July 3, 2024

How to Fix Status Code Error: 429

Effective strategies to avoid 429 'Too Many Requests' errors in web scraping. Includes code examples and tips for using Stat Proxies ISP Proxies

10 Proven Strategies to Avoid 429 'Too Many Requests' Errors in Web Scraping

Are you struggling with 429 'Too Many Requests' errors during web scraping? You're not alone. This common roadblock can halt your data collection efforts and even get your IP banned. But don't worry – we've got you covered with ten effective strategies to keep your scraping smooth and error-free.

Understanding the 429 Error

The 429 status code occurs when you've exceeded a server's rate limit for requests. It's the web's way of saying, "Slow down!" Ignoring this error can lead to temporary or permanent IP bans, disrupting your data collection.

10 Strategies to Overcome 429 Errors

1. Request Throttling

Implement pauses between requests in your scraping script. This simple technique helps you stay within the server's acceptable request rate.

2. Request Scheduling

Spread your requests over time. Instead of bombarding the server, schedule your requests to mimic natural user behavior.

from datetime import datetime, timedelta
import time

def scheduled_request(url, start_time, interval):
    while True:
        now = datetime.now()
        if now >= start_time:
            response = requests.get(url)
            print(f"Request made at {now}")
            start_time += timedelta(seconds=interval)
        time.sleep(1)

# Usage
start = datetime.now() + timedelta(minutes=5)
scheduled_request('https://example.com', start, 3600)  # Run every hour

3. Proxy Distribution

Use a pool of proxies to distribute your requests across multiple IP addresses. This makes your scraping appear as if it's coming from various users.

4. IP Rotation

Leverage rotating proxies from Stat Proxies to assign a new IP address for each request or batch. This prevents servers from associating high traffic with a single IP.

5. Adaptive Scraping

Dynamically adjust your request frequency based on the server's response. If you notice 429 errors, your script can automatically slow down.

import time

def adaptive_request(url, initial_delay=1, max_delay=60):
    delay = initial_delay
    while True:
        response = requests.get(url)
        if response.status_code == 429:
            delay = min(delay * 2, max_delay)
            print(f"429 encountered. Increasing delay to {delay} seconds")
            time.sleep(delay)
        else:
            return response

# Usage
response = adaptive_request('https://example.com')

6. Session Management

Maintain cookies and session states to reduce the number of necessary requests and maintain a "state" with the server.

7. Web Scraping API

Consider using Stat Proxies' web scraping API to handle complex tasks like request throttling and IP rotation automatically.

8. Header Management

Include proper headers in all requests. Some servers look for specific headers, and their absence can trigger 429 errors.

headers = {
    'User-Agent': 'Mozilla/5.0 (Windows NT 10.0; Win64; x64) AppleWebKit/537.36 (KHTML, like Gecko) Chrome/91.0.4472.124 Safari/537.36',
    'Accept-Language': 'en-US,en;q=0.9',
    'Accept-Encoding': 'gzip, deflate, br',
    'Connection': 'keep-alive'
}

response = requests.get('https://example.com', headers=headers)

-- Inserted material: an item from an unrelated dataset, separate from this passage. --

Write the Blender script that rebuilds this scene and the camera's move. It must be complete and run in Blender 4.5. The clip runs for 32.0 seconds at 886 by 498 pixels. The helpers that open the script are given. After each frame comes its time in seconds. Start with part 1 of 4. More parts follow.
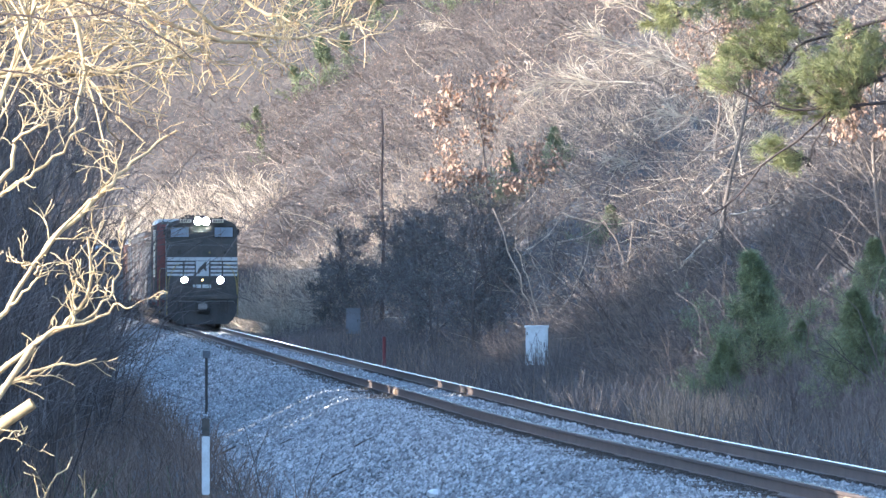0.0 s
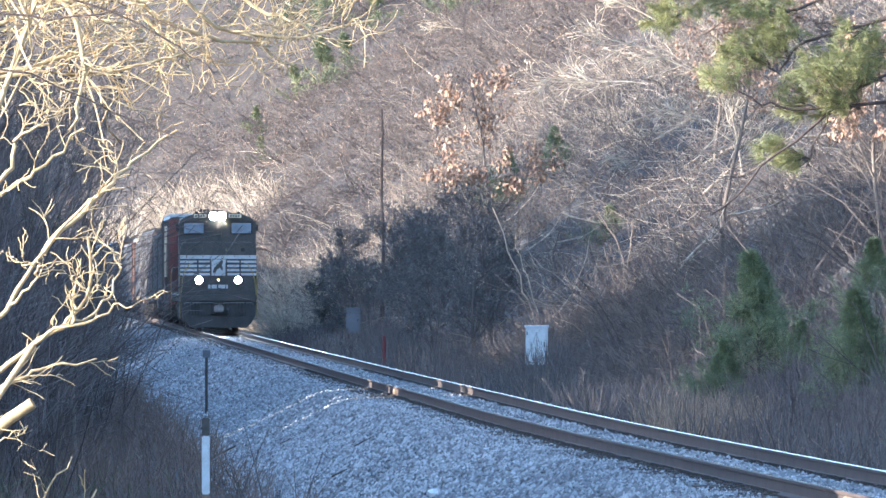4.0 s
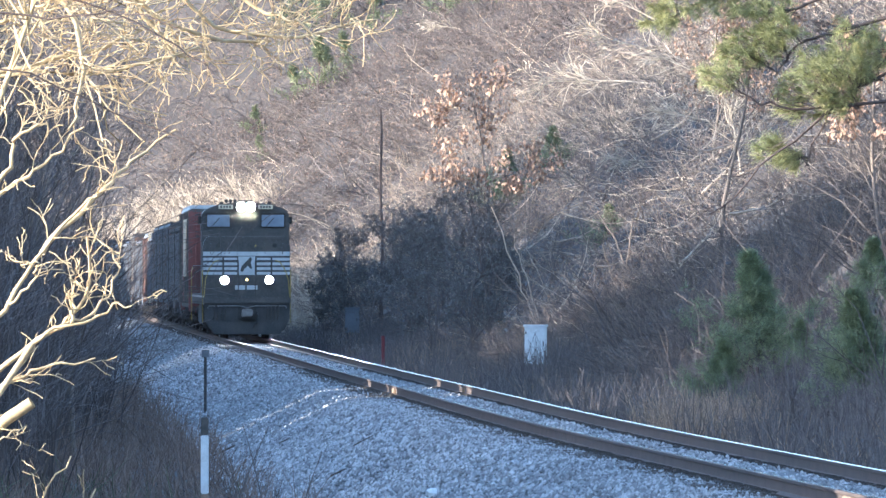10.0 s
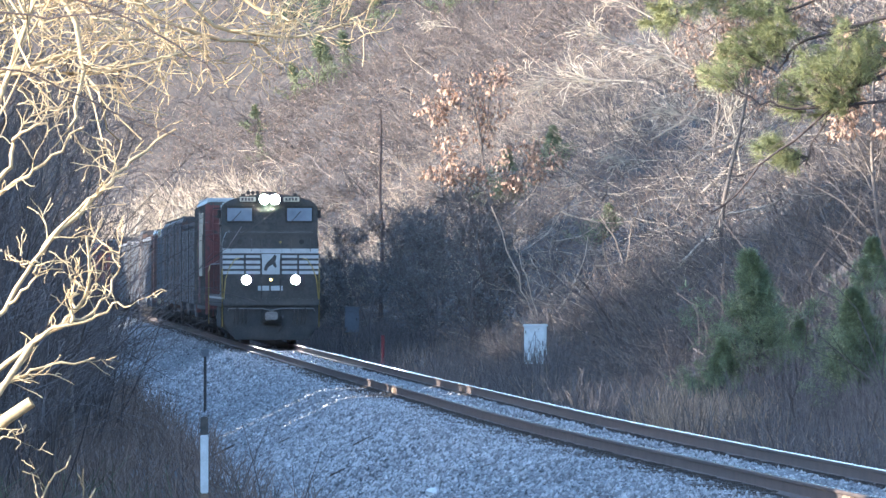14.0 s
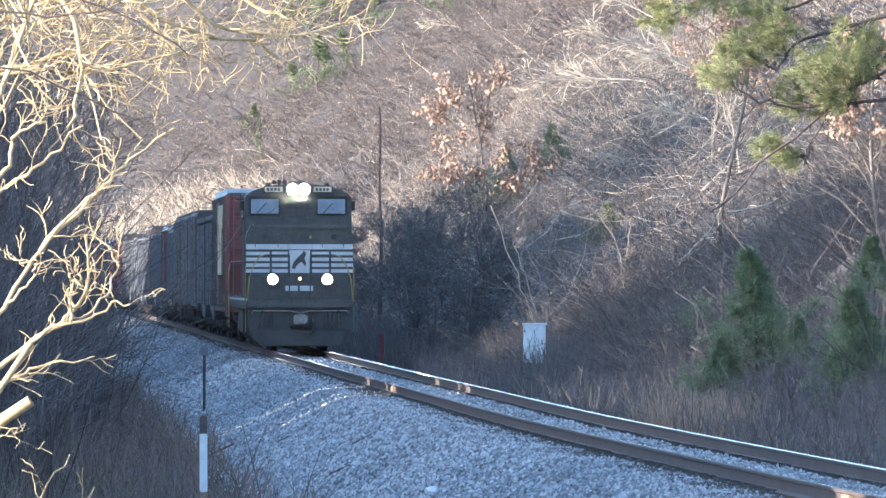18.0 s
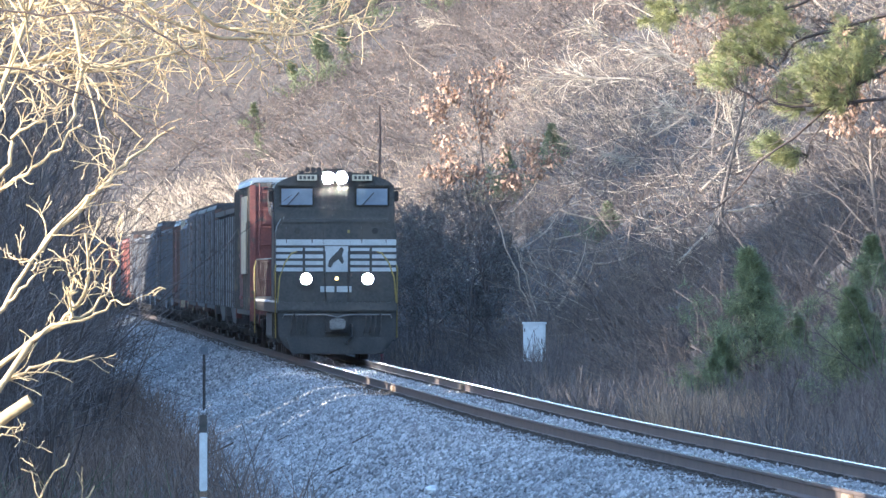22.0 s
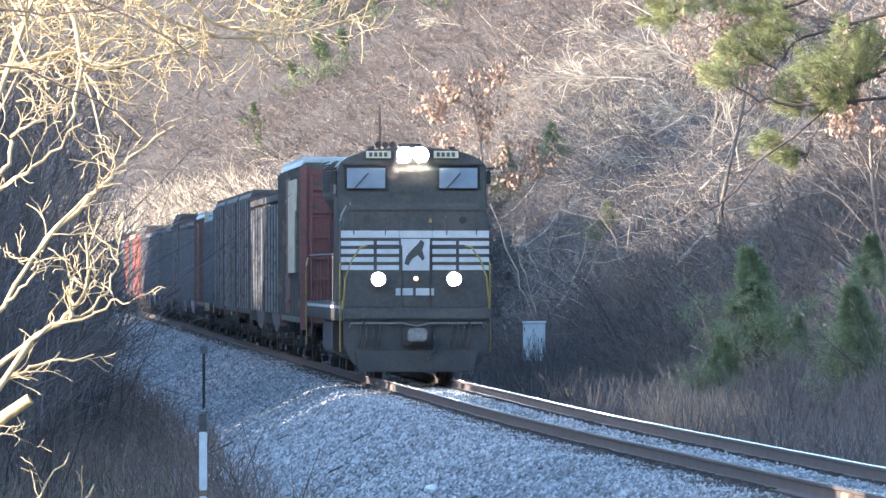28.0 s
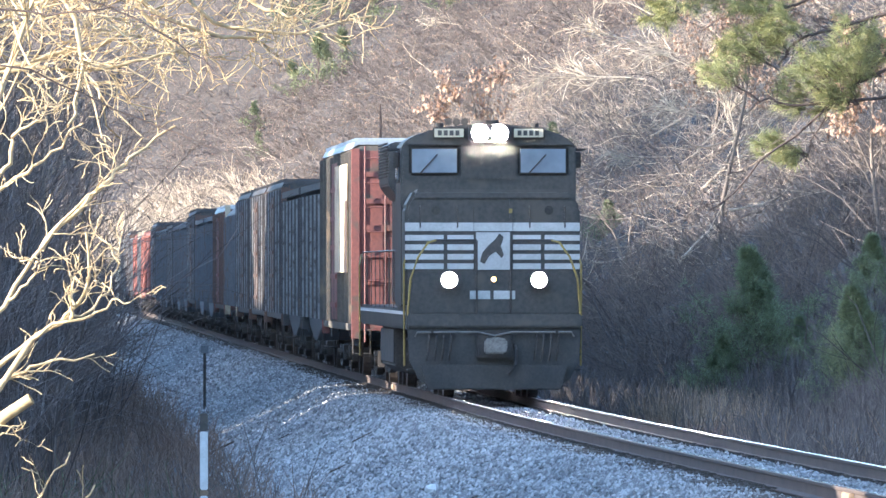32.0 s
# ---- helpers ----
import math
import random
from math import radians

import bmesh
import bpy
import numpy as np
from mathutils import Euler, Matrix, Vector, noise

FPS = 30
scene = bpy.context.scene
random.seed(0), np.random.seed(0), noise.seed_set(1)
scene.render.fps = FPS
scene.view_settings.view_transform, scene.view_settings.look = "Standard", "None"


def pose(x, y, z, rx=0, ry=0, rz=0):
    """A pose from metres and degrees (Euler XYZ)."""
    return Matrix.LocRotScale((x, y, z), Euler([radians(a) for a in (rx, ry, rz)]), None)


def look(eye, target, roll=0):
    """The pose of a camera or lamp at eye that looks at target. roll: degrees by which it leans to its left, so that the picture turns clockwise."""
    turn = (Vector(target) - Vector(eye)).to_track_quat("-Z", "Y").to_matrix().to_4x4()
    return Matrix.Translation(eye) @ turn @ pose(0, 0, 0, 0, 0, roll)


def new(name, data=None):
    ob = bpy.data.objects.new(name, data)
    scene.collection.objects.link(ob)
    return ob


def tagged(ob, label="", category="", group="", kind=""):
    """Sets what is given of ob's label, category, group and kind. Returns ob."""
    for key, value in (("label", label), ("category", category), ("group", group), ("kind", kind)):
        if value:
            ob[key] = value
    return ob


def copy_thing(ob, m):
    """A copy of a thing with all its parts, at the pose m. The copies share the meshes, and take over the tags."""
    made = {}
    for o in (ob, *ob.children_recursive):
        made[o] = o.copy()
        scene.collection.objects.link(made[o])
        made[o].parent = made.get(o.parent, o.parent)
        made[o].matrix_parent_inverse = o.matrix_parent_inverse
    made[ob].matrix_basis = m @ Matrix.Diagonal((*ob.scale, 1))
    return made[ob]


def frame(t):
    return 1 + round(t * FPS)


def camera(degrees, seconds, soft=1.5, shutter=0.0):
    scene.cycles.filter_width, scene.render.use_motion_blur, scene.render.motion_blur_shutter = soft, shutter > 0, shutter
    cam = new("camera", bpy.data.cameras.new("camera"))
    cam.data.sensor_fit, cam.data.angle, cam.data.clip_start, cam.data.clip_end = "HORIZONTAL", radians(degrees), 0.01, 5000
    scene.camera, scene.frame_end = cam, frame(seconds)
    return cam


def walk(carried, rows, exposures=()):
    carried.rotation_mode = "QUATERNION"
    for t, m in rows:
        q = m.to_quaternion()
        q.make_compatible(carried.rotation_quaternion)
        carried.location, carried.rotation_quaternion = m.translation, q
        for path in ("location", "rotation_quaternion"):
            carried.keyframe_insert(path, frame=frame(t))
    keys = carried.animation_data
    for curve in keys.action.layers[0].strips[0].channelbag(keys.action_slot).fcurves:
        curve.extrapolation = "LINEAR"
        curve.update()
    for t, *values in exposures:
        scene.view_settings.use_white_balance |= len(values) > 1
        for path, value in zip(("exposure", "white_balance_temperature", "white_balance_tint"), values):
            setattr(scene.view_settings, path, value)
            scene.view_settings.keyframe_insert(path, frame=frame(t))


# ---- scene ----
# ---------------------------------------------------------------- camera
cam = camera(4.99, 32.0, soft=1.5)
EYE_Z = 2.21            # above the rail heads
LIFT = 0.06
STEP = 0.003183         # degrees of a small turn


def aim(right, up):
    """Tripod pose, with the small creep of its head in steps."""
    return pose(0, 0, EYE_Z, 90 + (50 + up) * STEP, 0, right * STEP)


walk(cam, [
    (0.0, aim(0, 0)), (3.0, aim(0, -0.4)), (6.0, aim(0, -1.0)), (9.0, aim(-1.5, -1.4)), (13.0, aim(-2.2, -2.0)),
    (15.0, aim(-2.8, -2.8)), (17.0, aim(-3.8, -4.0)), (20.0, aim(-4.0, -5.4)), (24.0, aim(-4.5, -6.8)),
    (28.0, aim(-4.7, -7.8)), (31.0, aim(-4.6, -8.4)), (32.0, aim(-3.2, -8.4))],
    exposures=[(0.0, 2.45, 4920, 11), (16.0, 2.45, 4950, 11), (25.0, 2.54, 5030, 11), (32.0, 2.58, 5080, 11)])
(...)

9. User Behavior Emulation

Use advanced tools that mimic human behavior, including click patterns and mouse movements, to reduce bot detection.

10. Consider Pre-collected Datasets

For large-scale data needs, purchasing pre-collected datasets can be an efficient alternative to scraping.

Wrapping Things Up:

By implementing these strategies and leveraging Stat Proxies' Static Residential ISP Proxies, you can effectively avoid 429 errors and ensure uninterrupted access to the data you need. Happy Scraping & Good Luck!